Por isso, ele defendeu que as oportunidades de crescimento do setor no país dependem de uma postura das empresas seguradoras, que inclui a criação de seguros de responsabilidade civil ajustados às necessidades brasileiras e parceria com outros setores, como as universidades, para aumentar a expertise de análise de risco, e com o governo, para a mitigação das perdas e a independência dos fatores externos para a formulação de seguros e a sua precificação.

Ina Ebert, da Munich Re., deu prosseguimento ao tema de seguros de responsabilidade civil por eventos climáticos abordando os litígios entre sociedade e empresas seguradoras que estão ocorrendo em diversos países. Ela deu como exemplo os processos judiciais existentes nos Estados Unidos em função de eventos climáticos. “Vítimas do furacão Katrina estão em litígio contra a Murphy Oil, reclamando os danos causados pelas emissões de gases de efeito estufa argumentando que isso contribuiu para o aquecimento global e produziu as condições que resultaram no Katrina, causando danos às suas propriedades, aumentando os preços dos seguros.

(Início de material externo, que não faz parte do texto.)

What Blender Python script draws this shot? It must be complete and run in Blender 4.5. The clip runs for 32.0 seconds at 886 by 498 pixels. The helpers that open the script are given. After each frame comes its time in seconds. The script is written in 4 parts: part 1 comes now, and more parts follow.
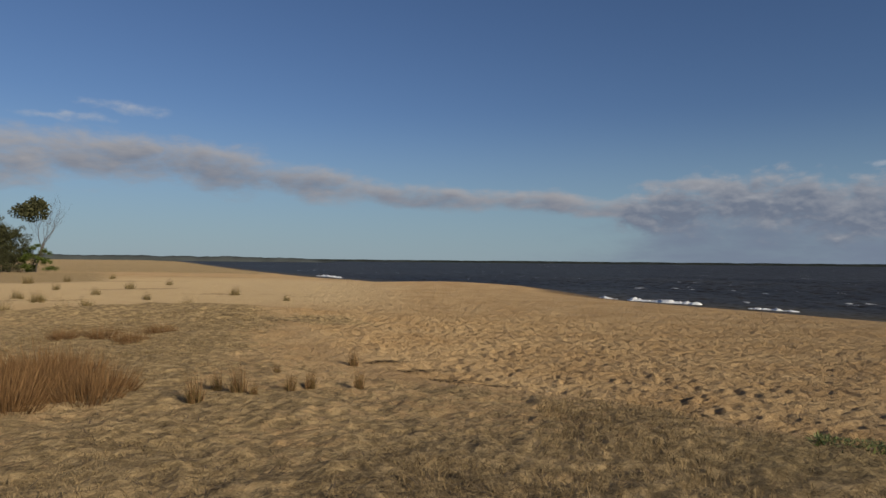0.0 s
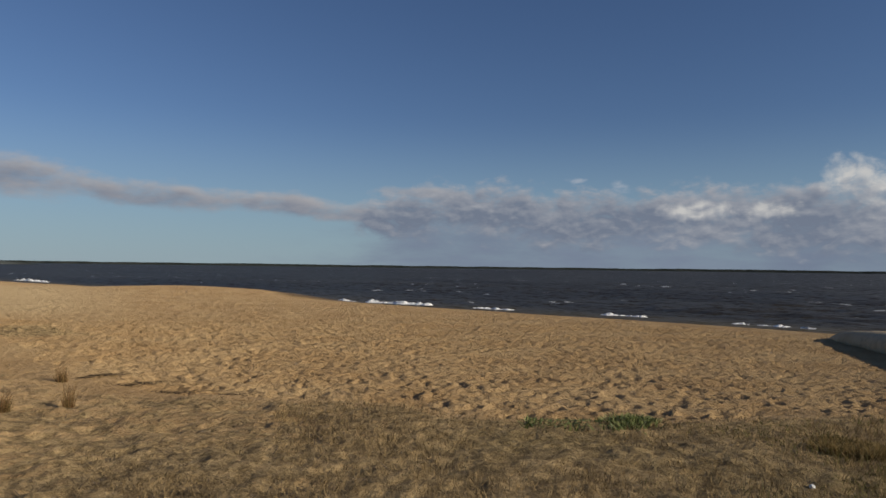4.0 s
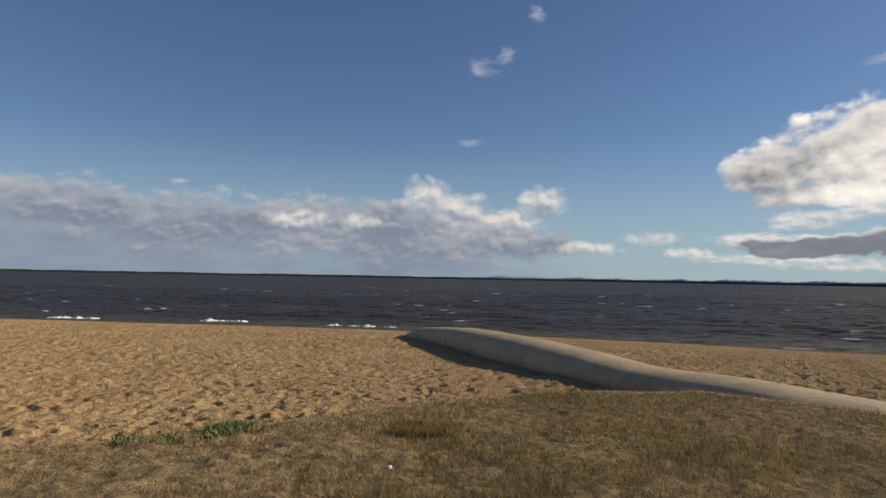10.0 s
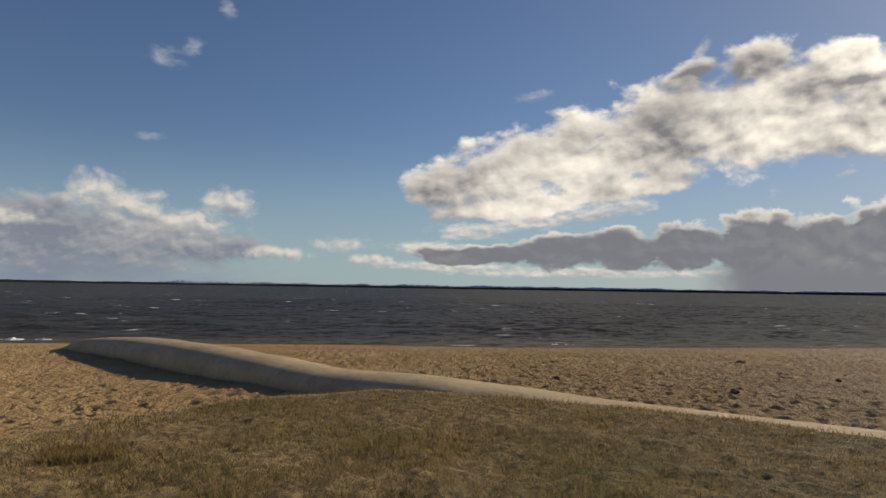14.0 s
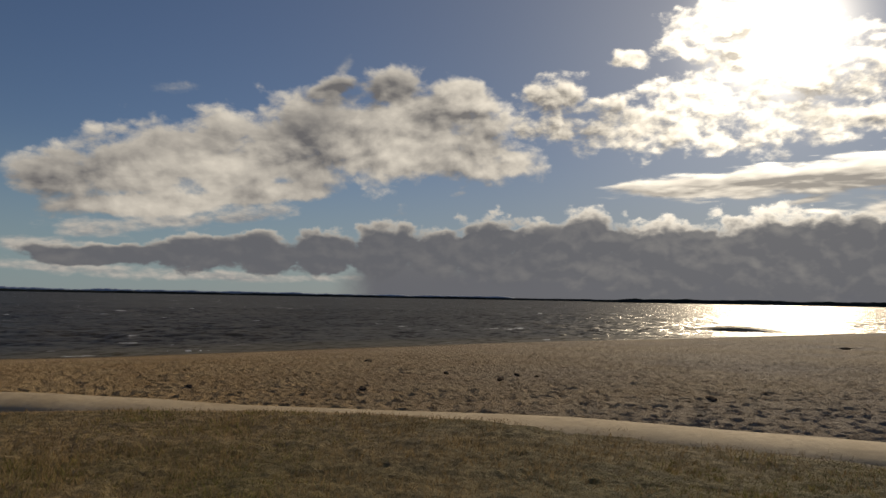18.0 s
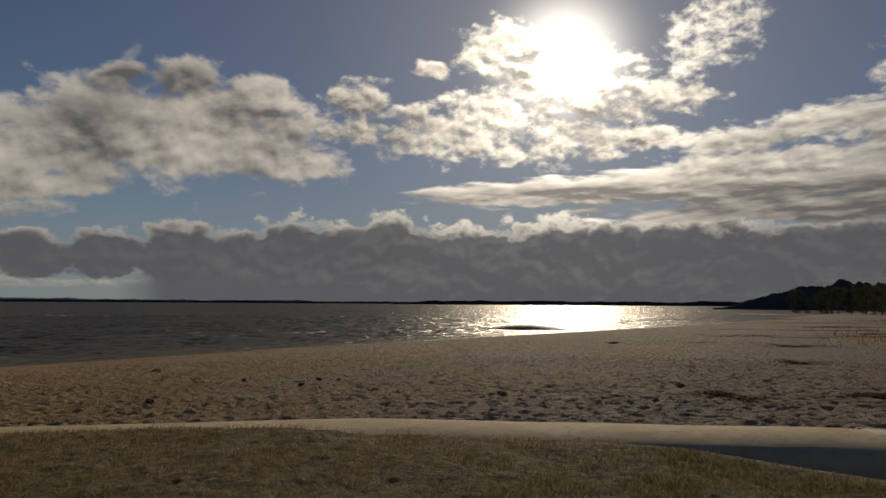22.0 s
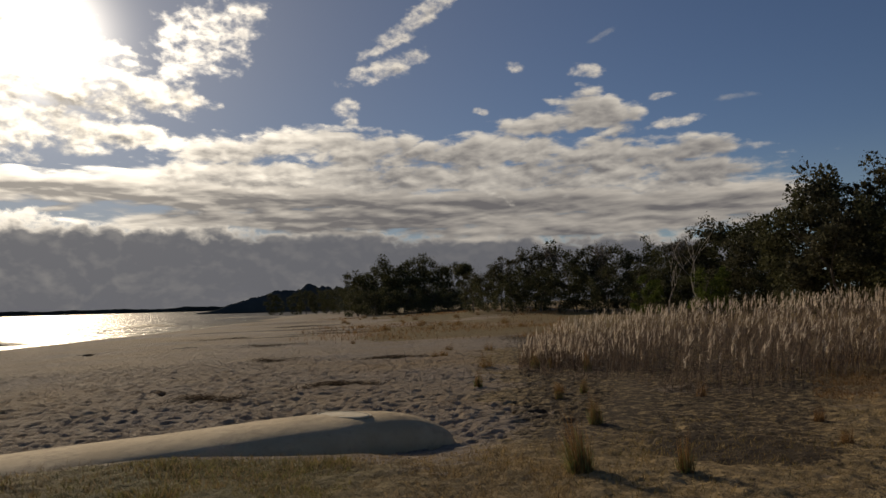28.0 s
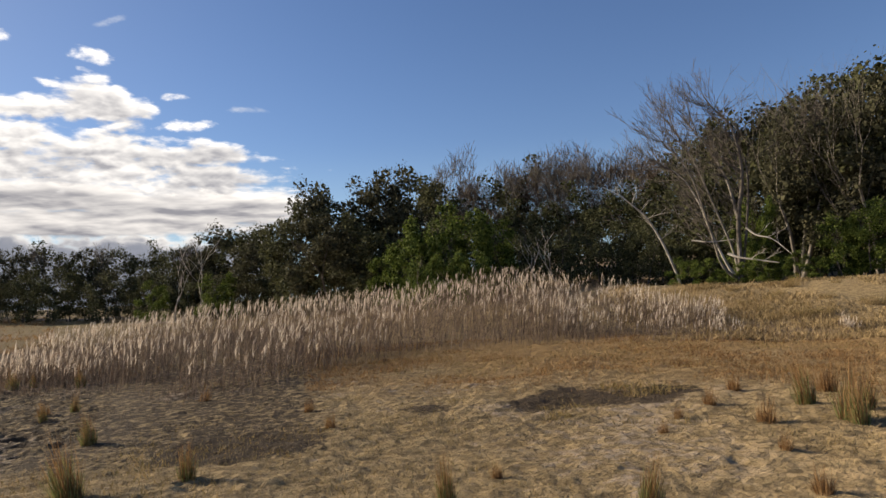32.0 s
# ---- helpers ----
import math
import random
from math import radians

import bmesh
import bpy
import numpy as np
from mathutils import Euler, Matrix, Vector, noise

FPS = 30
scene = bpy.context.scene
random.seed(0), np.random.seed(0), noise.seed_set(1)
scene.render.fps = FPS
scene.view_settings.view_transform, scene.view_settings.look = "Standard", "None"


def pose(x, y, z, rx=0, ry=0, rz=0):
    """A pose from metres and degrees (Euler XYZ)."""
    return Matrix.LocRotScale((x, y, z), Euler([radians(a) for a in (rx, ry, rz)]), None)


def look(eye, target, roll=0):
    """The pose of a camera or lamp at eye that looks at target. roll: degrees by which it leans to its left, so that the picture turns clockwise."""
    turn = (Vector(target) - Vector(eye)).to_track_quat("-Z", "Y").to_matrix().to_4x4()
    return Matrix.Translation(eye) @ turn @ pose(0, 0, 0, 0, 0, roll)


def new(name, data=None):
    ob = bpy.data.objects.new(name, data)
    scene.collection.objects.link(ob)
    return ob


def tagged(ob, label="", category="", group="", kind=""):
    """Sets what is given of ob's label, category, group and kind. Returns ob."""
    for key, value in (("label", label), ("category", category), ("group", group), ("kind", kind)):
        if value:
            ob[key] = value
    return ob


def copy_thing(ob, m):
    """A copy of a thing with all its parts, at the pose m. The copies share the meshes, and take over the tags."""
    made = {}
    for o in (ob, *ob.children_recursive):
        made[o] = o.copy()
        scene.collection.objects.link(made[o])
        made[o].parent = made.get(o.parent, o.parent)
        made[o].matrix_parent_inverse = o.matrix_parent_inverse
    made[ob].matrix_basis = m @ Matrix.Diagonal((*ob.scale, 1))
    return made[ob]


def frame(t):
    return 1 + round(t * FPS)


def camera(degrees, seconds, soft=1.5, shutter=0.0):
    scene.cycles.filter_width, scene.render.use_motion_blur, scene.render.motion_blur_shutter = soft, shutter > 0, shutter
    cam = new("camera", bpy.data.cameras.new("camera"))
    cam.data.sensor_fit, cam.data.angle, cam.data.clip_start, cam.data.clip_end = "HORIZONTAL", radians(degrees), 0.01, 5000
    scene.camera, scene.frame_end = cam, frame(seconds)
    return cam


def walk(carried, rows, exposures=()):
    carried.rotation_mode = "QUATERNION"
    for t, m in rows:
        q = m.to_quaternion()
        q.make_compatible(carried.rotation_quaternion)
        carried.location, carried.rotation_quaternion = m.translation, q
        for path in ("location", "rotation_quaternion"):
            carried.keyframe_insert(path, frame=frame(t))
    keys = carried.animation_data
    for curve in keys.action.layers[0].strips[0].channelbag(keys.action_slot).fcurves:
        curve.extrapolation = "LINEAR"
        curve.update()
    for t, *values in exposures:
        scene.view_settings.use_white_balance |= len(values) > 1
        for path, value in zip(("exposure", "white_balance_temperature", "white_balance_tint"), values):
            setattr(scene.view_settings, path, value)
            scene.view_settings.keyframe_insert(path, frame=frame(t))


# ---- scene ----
EYE = 1.6
SEA = -0.8
SUN_AZ, SUN_EL = -136.6, 20.0
cam = camera(66.22, 32.0, soft=1.5)
# seconds, yaw, pitch, roll about the lens: the camera turns where it stands
PATH = [
    (0, -0.00, 1.07, 0.57),
    (0.5, -1.81, 1.09, 0.67),
    (1, -5.57, 1.18, 0.63),
    (1.5, -8.61, 1.20, 0.65),
    (2, -11.53, 1.28, 0.73),
    (2.5, -14.23, 1.33, 0.74),
    (3, -17.14, 1.42, 0.69),
    (3.5, -19.57, 1.50, 0.70),
    (5.5, -27.72, 1.73, 0.81),
    (6, -29.91, 1.79, 0.81),
    (6.5, -32.15, 1.84, 0.80),
    (7, -34.73, 1.91, 0.79),
    (7.5, -37.31, 1.97, 0.76),
    (8, -40.26, 2.03, 0.76),
    (8.5, -43.28, 2.12, 0.91),
    (9, -46.96, 2.23, 0.88),
    (9.5, -50.49, 2.32, 0.93),
    (10, -54.30, 2.47, 1.02),
    (10.5, -57.98, 2.58, 1.02),
    (11, -61.96, 2.73, 1.10),
    (11.5, -65.52, 2.81, 0.97),
    (12, -68.87, 2.93, 0.99),
    (12.5, -72.06, 3.02, 0.97),
    (13, -74.90, 3.10, 0.91),
    (13.5, -76.86, 3.19, 0.85),
    (14, -80.17, 3.30, 0.90),
    (14.5, -84.72, 3.37, 1.02),
    (15, -88.79, 3.50, 1.37),
    (15.5, -92.63, 3.60, 1.67),
    (17.5, -106.82, 4.04, 1.15),
    (18, -109.84, 4.14, 1.03),
    (18.5, -112.16, 4.20, 0.95),
    (19, -114.13, 4.28, 0.80),
    (19.5, -115.74, 4.34, 0.78),
    (20, -117.49, 4.38, 0.79),
    (20.5, -119.31, 4.42, 0.69),
    (21, -121.41, 4.46, 0.61),
    (21.5, -123.54, 4.53, 0.47),
    (22, -126.37, 4.58, 0.34),
    (22.5, -129.67, 4.60, 0.15),
    (23, -134.08, 4.68, -0.16),
    (23.5, -138.33, 4.68, -0.34),
    (24, -142.56, 4.69, -0.51),
    (24.5, -146.52, 4.69, -0.60),
    (25, -150.56, 4.67, -0.88),
    (25.5, -153.96, 4.68, -1.02),
    (27.5, -163.61, 4.68, -1.41),
    (28, -167.99, 4.59, -1.56),
    (28.5, -172.81, 4.49, -1.74),
    (29, -178.37, 4.37, -1.95),
    (29.5, -183.18, 4.29, -2.00),
    (30, -188.20, 4.17, -2.15),
    (30.5, -192.84, 4.06, -2.18),
    (31, -197.97, 3.86, -2.37),
    (31.5, -202.76, 3.68, -2.56),
    (32, -207.86, 3.56, -2.64),
]

def turned(yaw, pitch, roll):
    return pose(0, 0, EYE, 0, 0, yaw) @ pose(0, 0, 0, 90 + pitch) @ pose(0, 0, 0, 0, 0, roll)


walk(cam, [(t, turned(y, p, r)) for t, y, p, r in PATH],
     exposures=[(0.0, -0.15, 6300, 10), (3.0, -0.12, 6300, 10), (6.0, 0.08, 6400, 10), (9.0, 0.3, 6500, 10), (12.0, 0.32, 6850, 10), (14.0, 0.2, 7000, 10), (15.0, 0.12, 7100, 10), (17.0, -0.24, 7150, 10), (18.5, -0.58, 7150, 10), (20.0, -0.9, 7150, 11), (23.0, -0.9, 7150, 11),
                (26.0, -0.83, 7100, 11), (28.0, -0.46, 7150, 11), (30.0, 0.42, 7050, 11), (32.0, 0.85, 6650, 11)])


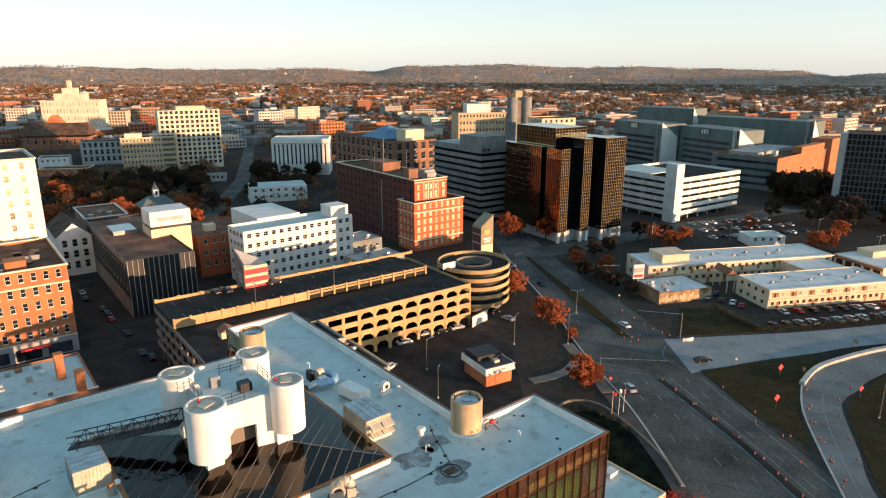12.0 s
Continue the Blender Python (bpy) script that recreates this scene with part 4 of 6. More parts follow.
for x, y in ((-4.0, 3.2), (-3.5, 8.5), (-22.5, 3.6), (-12.6, 18.5), (-11.8, 27.0), (-36.5, 6.0), (-45.0, -4.0), (-48.0, -1.5), (-47.0, 22.0), (-54.0, 26.0)):
    roof_drain(x, y)
rs = random.Random(91)
for k in range(11):
    x = -2.6 - 3.05 * k
    part("membrane_seam", Shape().box(x - 0.035, 0.72, DECKZ, x + 0.035, 9.6 if x > -19.8 else 9.4, DECKZ + 0.008), ROOF, main)
for k in range(6):
    y = 12.4 + 3.05 * k
    part("membrane_seam", Shape().box(-18.9, y - 0.035, DECKZ, -10.35, y + 0.035, DECKZ + 0.008), ROOF, main)
for k in range(3):
    x = -43.2 - 2.6 * k
    part("membrane_seam", Shape().box(x - 0.035, -8.9, DECKZ, x + 0.035, -0.5, DECKZ + 0.008), ROOF, main)


def paver(x, y, w, rz):
    t = thing("roof_block", main_at(x, y, DECKZ, rz), "small dark rubber block lying on the roof", "block", "roof blocks")
    part("block", Shape().box(-w, -0.09, 0, w, 0.09, 0.11), RUBBER, t)
    return t


for _ in range(16):
    x, y = rs.uniform(-19, -1), rs.uniform(1, 9.5)
    if rs.random() < 0.45:
        x, y = rs.uniform(-50, -41.5), rs.uniform(-7, 28)
    elif rs.random() < 0.4:
        x, y = rs.uniform(-19, -11), rs.uniform(12, 32)
    paver(x, y, rs.uniform(0.07, 0.16), rs.uniform(0, 180))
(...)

Nos estados do Alasca, Mississippi e Massachusetts há litígios semelhantes”.

A seu ver, a repercussão social das catástrofes precisa ser mediada pelo governo ou pelo estabelecimento de uma regulação que distribua a responsabilidade das mudanças climáticas entre os diversos setores. “Em todos esses casos, poderiam os pleiteantes demonstrar que seus prejuízos foram imediatamente causados pela conduta dos réus?”, questionou. “Para o setor de seguros a responsabilidade de emissões de gases como o CO2 [gás carbônico] precisa ser tratado juridicamente para que seja definido com legitimidade o quanto da mudança climática é de responsabilidade e deve ser creditada ao segurado. É preciso definir quem causa exatamente qual dano para quem e em qual a extensão”, afirmou.